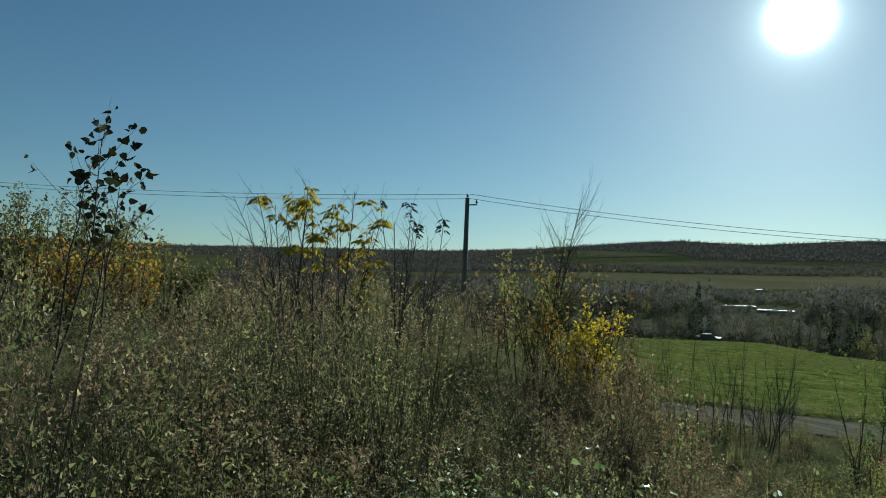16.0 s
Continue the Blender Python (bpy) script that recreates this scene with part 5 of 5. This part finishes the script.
for k in range(7):
    a = k * 2.4
    fan.branch((0, 0, 0.9 if k else 0), (math.cos(a) * 0.62 * (k > 0), math.sin(a) * 0.62 * (k > 0), 1), tall_to(39.6, 32, -3.7) * (0.95 if k == 0 else fan.g.uniform(0.55, 0.78)), 0.04 if k == 0 else 0.022, 0, 2, (14, 7), 0.6, 0.14, 0.08, 0.3, 5, 0.28)
plant_thing("bare_tree", "small bare dark tree with fanning fine twigs", "tree", standing(39.6, 32.0), fan, M_BARK, wood_name="trunk")
for k, (az, r, el) in enumerate(((29.8, 25, -4.2), (31.4, 26, -5.0), (33.8, 25, -4.0), (28.4, 26, -6.0), (32.6, 24, -6.6))):
    leafy_shrub("alder_sapling", az, r, tall_to(az, r, el), 441 + k, M_GREENLEAF, 0.4, 0.11, "slim green-leaved alder sapling on the lower bank", 3, 0.1, None, 0.2, 2)
for k, (az, r, el, mat) in enumerate(((87.6, 15, 2.2, M_AMBER), (92.6, 15, 2.2, M_AMBER), (85.4, 19, 2.6, M_OLIVE), (88.6, 20, 5.4, M_OLIVE), (94.5, 18, 4.8, M_OLIVE), (83.5, 18, 1.4, M_OLIVE), (91.0, 21, 5.0, M_OLIVE), (96.5, 20, 5.6, M_OLIVE))):
    leafy_shrub("autumn_shrub", az, r, tall_to(az, r, el, LATE), 451 + k, mat, 0.3 if mat is M_AMBER else 0.5, 0.085, "amber-leaved shrub in the weeds of the crest" if mat is M_AMBER else "thin olive-brown shrub in the weeds of the crest", 12, 0.25, None, 0.2, 2, eye=LATE)
stem_rng = random.Random(12)
for k in range(46):
    az, r = 38.0 + 14.5 * k / 46 + stem_rng.uniform(-0.3, 0.3), stem_rng.uniform(36, 41)
    pl = Plant(700 + k)
    pl.branch((0, 0, 0), (stem_rng.uniform(-0.15, 0.15), 0, 1), stem_rng.uniform(2.8, 5.4), 0.023, 0, 2, (11, 3), 0.6, 0.2, 0.08, 0.25, 5, 0.3)
    plant_thing("bare_sapling", "thin bare sapling in a row above the road", "sapling", standing(az, r), pl, M_TWIG, None, None, "stem", "foliage", "row of bare saplings above the road")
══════
▸ **THE PROBLEM**
Copy every line of the material in which the word "with" occurs.

▸ **FULL OUTPUT**
Continue the Blender Python (bpy) script that recreates this scene with part 5 of 5. This part finishes the script.
plant_thing("bare_tree", "small bare dark tree with fanning fine twigs", "tree", standing(39.6, 32.0), fan, M_BARK, wood_name="trunk")